Summary: What theory_nseq Needs from ZIPT

ZIPT Capability nseq Status Priority
Direct regex membership evaluation (automaton-based) Missing — nseq uses DFS character enumeration High
Boolean-level regex propagation (Fixed/Decide) Missing — nseq tries to encode in Nielsen graph High
Multi-membership intersection Missing — gives up with 1 DFS node High
Bounded repetition optimization Missing — causes 52M-node DFS explosion Medium
DFS node budget / fallback Missing — runs to timeout Medium
Sort-matching fix for regex terms Bug — Could not match error Medium

Priority Implementation Order

  1. Regex membership evaluation — Direct automaton-based satisfiability check for str.in_re constraints. This single change would fix both failure modes: the DFS explosion (by avoiding DFS entirely for regex-only problems) and the incompleteness (by providing an alternative solving path when DFS gives up).

  2. Boolean-level propagation — When regex membership is determined, propagate the result as a Boolean literal rather than encoding in the Nielsen graph. This matches ZIPT's architecture and works well with the CDCL(T) framework.

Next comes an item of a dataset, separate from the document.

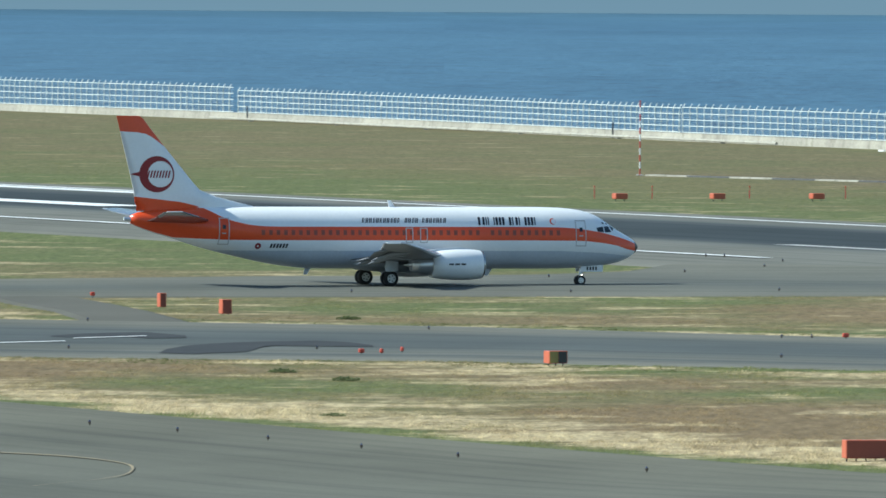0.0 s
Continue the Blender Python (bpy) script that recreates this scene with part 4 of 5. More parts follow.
def red_marker(x, y, w=0.3):
    t = thing("taxi_marker", on(x, y, 20), "small orange-red marker on a short stem", "marker", "orange markers")
    bm = bmesh.new()
    rod(bm, (0, 0, -0.05), (0, 0, 0.18), 0.03, 6)
    part("stem", bm, DARK_STEEL, t)
    bm = bmesh.new()
    box(bm, -w * 0.38, w * 0.38, -0.1, 0.1, 0.16, 0.40, 0.05)
    part("head", bm, HUT_RED, t)


for x, y, w in ((-4.4, 853.7, 0.42), (-3.3, 853.9, 0.25), (-2.2, 857.6, 0.22), (-22.3, 1000.1, 0.4), (22.8, 888, 0.5)):
    red_marker(x, y, w)

t = thing("hydrant_post", on(62.6, 670.6), "orange marker post with a small hood", "post")
bm = bmesh.new()
rod(bm, (0, 0, -0.1), (0, 0, 0.88), 0.055, 8)
part("post", bm, ORANGE, t)
bm = bmesh.new()
box(bm, -0.14, 0.14, -0.1, 0.1, 0.86, 0.96, 0.02)
part("hood", bm, ORANGE, t)
t = thing("hydrant", on(63.02, 669.5), "pale blue-grey hydrant with a narrow neck", "hydrant")
bm = bmesh.new()
cyl(bm, pose(0, 0, 0.16), 0.15, 0.42, 12, 0.13)
part("body", bm, TEAL, t)
bm = bmesh.new()
cyl(bm, pose(0, 0, 0.44), 0.13, 0.16, 12, 0.05)
part("shoulder", bm, TEAL, t)
bm = bmesh.new()
rod(bm, (0, 0, 0.5), (0, 0, 0.72), 0.045, 8)
part("neck", bm, BLUE_LENS, t)
bm = bmesh.new()
rod(bm, (0.1, 0, 0.2), (0.24, 0, 0.2), 0.05, 8)
part("outlet", bm, WHITE, t)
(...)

  3. DFS budget with axiom fallback — For cases where DFS is still used, add a node budget and fall back to seq-style axiom unfolding when exceeded.


Additional Findings

Potential Soundness Bug

Benchmark #12 (dining-cryptographers_sat_non_incre_equiv_init_0_3.smt2):

  • seq = sat, nseq = unsat, ZIPT = sat
  • nseq reports unsat while the other two agree on sat. This should be investigated as a potential soundness bug in theory_nseq.

nseq Strengths

nseq excels on word equation problems (track02, track03) and string disequality (negated-predicates/diseq), solving 6 benchmarks that seq times out on. The Nielsen transformation approach is fundamentally stronger for these constraint classes.

Overall Statistics

  • Solved: seq=30, nseq=22, ZIPT=35 (of 54)
  • The 13-benchmark gap between nseq and ZIPT is almost entirely due to regex membership handling (10 benchmarks from queries/hornstr-equiv/slog categories).